PROBLEM REQUIREMENTS: Reproduce the listing exactly and skip over any pictures.

DATASET EXTRACT:
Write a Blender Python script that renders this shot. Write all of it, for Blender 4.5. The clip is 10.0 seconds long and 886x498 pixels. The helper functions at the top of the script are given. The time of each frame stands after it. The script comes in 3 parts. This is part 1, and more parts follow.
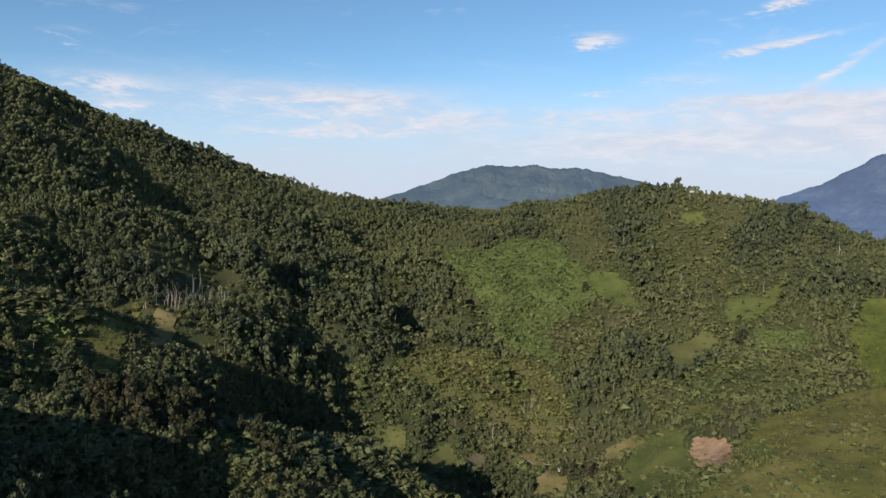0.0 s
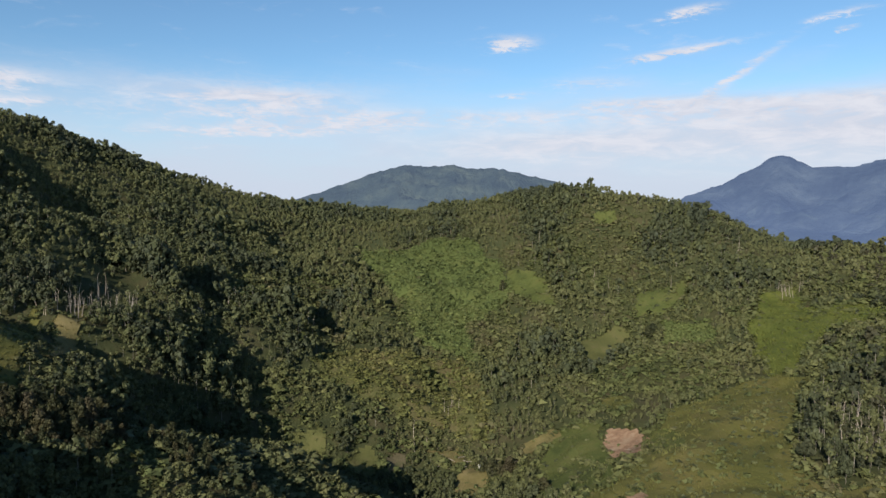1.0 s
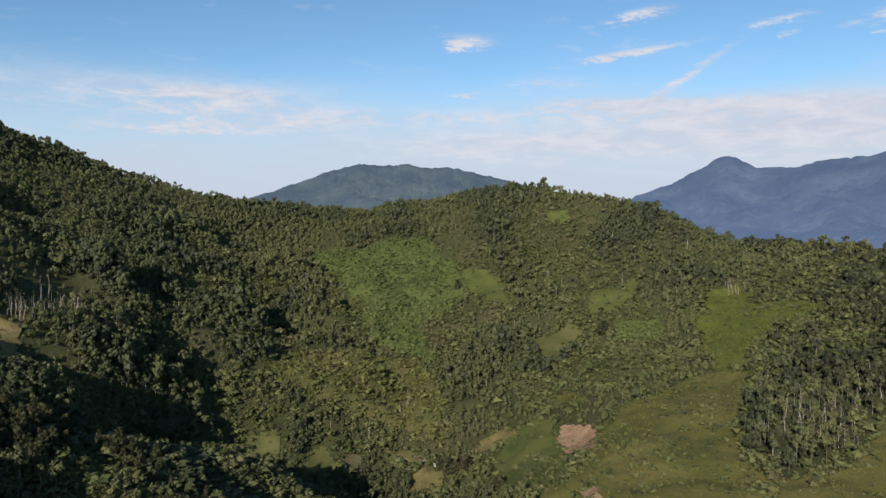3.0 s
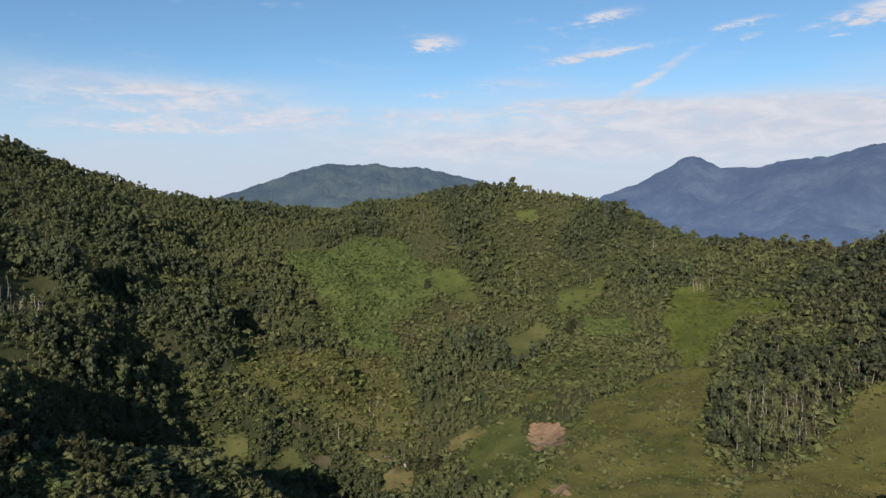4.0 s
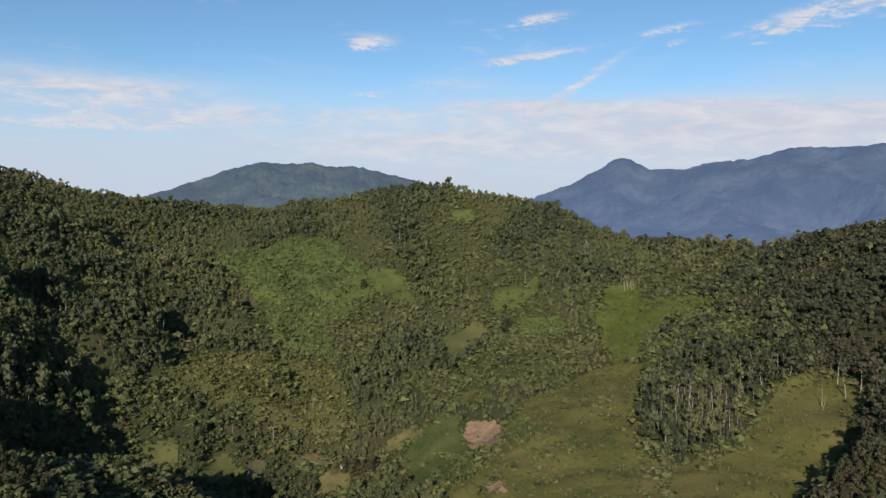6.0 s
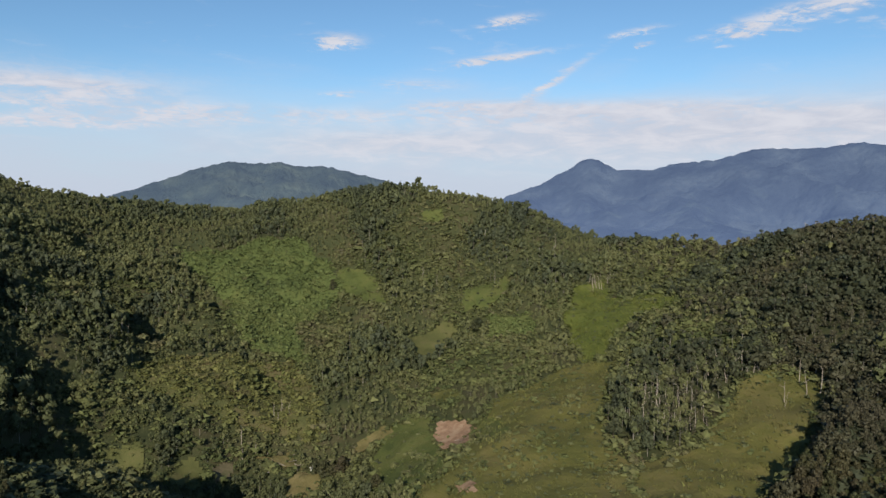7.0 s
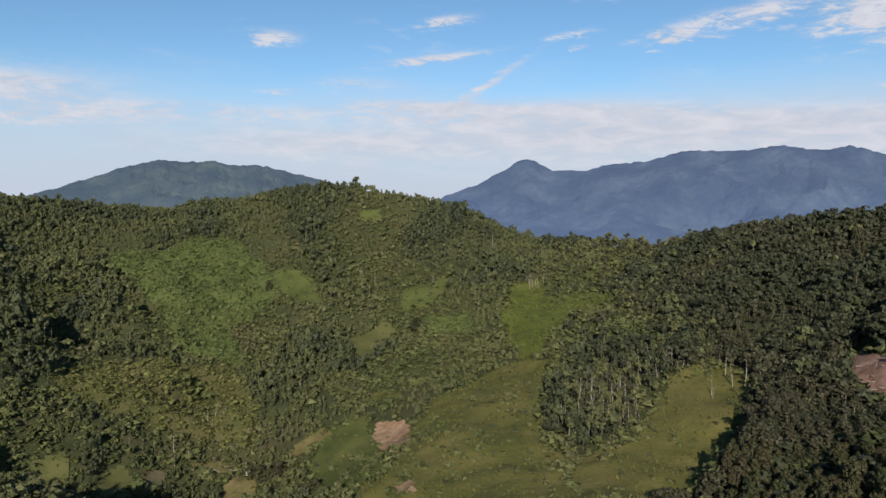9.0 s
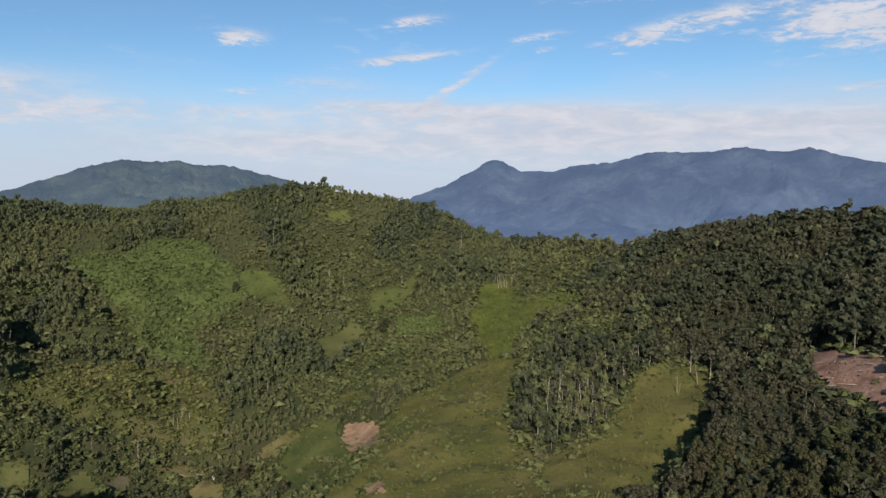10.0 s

PROBLEM SOLUTION:
Write a Blender Python script that renders this shot. Write all of it, for Blender 4.5. The clip is 10.0 seconds long and 886x498 pixels. The helper functions at the top of the script are given. The time of each frame stands after it. The script comes in 3 parts. This is part 1, and more parts follow.
0.0 s
1.0 s
3.0 s
4.0 s
6.0 s
7.0 s
9.0 s
10.0 s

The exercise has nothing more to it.